Introduction to Web Scraping
[ 8 ]
In an ideal world, web scraping wouldn't be necessary and each website would provide an
API to share data in a structured format. Indeed, some websites do provide APIs, but they
typically restrict the data that is available and how frequently it can be accessed.
Additionally, a website developer might change, remove, or restrict the backend API. In
short, we cannot rely on APIs to access the online data we may want. Therefore we need to
learn about web scraping techniques.
Is web scraping legal?
Web scraping, and what is legally permissible when web scraping, are still being
established despite numerous rulings over the past two decades. If the scraped data is being
used for personal and private use, and within fair use of copyright laws, there is usually no
problem. However, if the data is going to be republished, if the scraping is aggressive
enough to take down the site, or if the content is copyrighted and the scraper violates the
terms of service, then there are several legal precedents to note.
In Feist Publications, Inc. v. Rural Telephone Service Co., the United States Supreme Court
decided scraping and republishing facts, such as telephone listings, are allowed. A similar
case in Australia, Telstra Corporation Limited v. Phone Directories Company Pty Ltd,
demonstrated that only data with an identifiable author can be copyrighted. Another
scraped content case in the United States, evaluating the reuse of Associated Press stories
for an aggregated news product, was ruled a violation of copyright in Associated Press v.
Meltwater. A European Union case in Denmark, ofir.dk vs home.dk, concluded that regular
crawling and deep linking is permissible.

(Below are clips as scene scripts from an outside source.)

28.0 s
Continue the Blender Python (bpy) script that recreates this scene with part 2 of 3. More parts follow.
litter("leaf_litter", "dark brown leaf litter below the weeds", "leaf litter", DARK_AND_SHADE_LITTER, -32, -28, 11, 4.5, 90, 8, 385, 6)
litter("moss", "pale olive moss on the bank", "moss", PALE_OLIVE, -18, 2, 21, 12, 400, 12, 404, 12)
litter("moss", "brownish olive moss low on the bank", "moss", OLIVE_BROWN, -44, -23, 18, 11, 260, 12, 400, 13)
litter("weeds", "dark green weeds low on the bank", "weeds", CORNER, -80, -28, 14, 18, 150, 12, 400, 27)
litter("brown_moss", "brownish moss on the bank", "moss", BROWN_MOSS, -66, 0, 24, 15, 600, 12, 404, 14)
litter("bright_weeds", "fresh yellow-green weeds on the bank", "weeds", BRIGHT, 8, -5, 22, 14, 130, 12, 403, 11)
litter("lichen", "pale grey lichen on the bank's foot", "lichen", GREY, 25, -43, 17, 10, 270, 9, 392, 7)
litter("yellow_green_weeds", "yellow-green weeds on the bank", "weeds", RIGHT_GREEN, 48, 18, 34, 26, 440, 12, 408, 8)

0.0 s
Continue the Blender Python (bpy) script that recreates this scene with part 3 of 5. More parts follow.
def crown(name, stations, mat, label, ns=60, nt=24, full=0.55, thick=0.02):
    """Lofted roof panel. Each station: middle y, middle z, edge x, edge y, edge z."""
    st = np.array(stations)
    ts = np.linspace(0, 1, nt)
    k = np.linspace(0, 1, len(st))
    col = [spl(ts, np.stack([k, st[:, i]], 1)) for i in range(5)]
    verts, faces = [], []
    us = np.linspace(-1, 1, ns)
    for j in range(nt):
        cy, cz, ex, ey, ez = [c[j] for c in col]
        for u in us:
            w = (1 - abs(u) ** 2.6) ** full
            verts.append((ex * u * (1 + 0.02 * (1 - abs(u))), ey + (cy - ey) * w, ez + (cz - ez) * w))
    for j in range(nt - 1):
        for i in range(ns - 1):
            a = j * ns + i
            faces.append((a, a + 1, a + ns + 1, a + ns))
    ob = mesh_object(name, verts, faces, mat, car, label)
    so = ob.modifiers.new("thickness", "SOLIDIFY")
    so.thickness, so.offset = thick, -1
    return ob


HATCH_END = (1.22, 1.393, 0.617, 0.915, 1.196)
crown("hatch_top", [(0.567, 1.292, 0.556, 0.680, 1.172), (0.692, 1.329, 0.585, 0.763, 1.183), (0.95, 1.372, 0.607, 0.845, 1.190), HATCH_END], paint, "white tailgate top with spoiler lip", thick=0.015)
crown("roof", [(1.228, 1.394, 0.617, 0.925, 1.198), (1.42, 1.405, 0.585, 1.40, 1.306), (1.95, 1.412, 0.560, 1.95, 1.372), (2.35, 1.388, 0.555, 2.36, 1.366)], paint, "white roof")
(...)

There have also been several cases in which companies have charged the plaintiff with
aggressive scraping and attempted to stop the scraping via a legal order. The most recent
case, QVC v. Resultly, ruled that, unless the scraping resulted in private property damage, it
could not be considered intentional harm, despite the crawler activity leading to some site
stability issues.
These cases suggest that, when the scraped data constitutes public facts (such as business
locations and telephone listings), it can be republished following fair use rules. However, if
the data is original (such as opinions and reviews or private user data), it most likely cannot
be republished for copyright reasons. In any case, when you are scraping data from a
website, remember you are their guest and need to behave politely; otherwise, they may
ban your IP address or proceed with legal action. This means you should make download
requests at a reasonable rate and define a user agent to identify your crawler. You should
also take measures to review the Terms of Service of the site and ensure the data you are
taking is not considered private or copyrighted.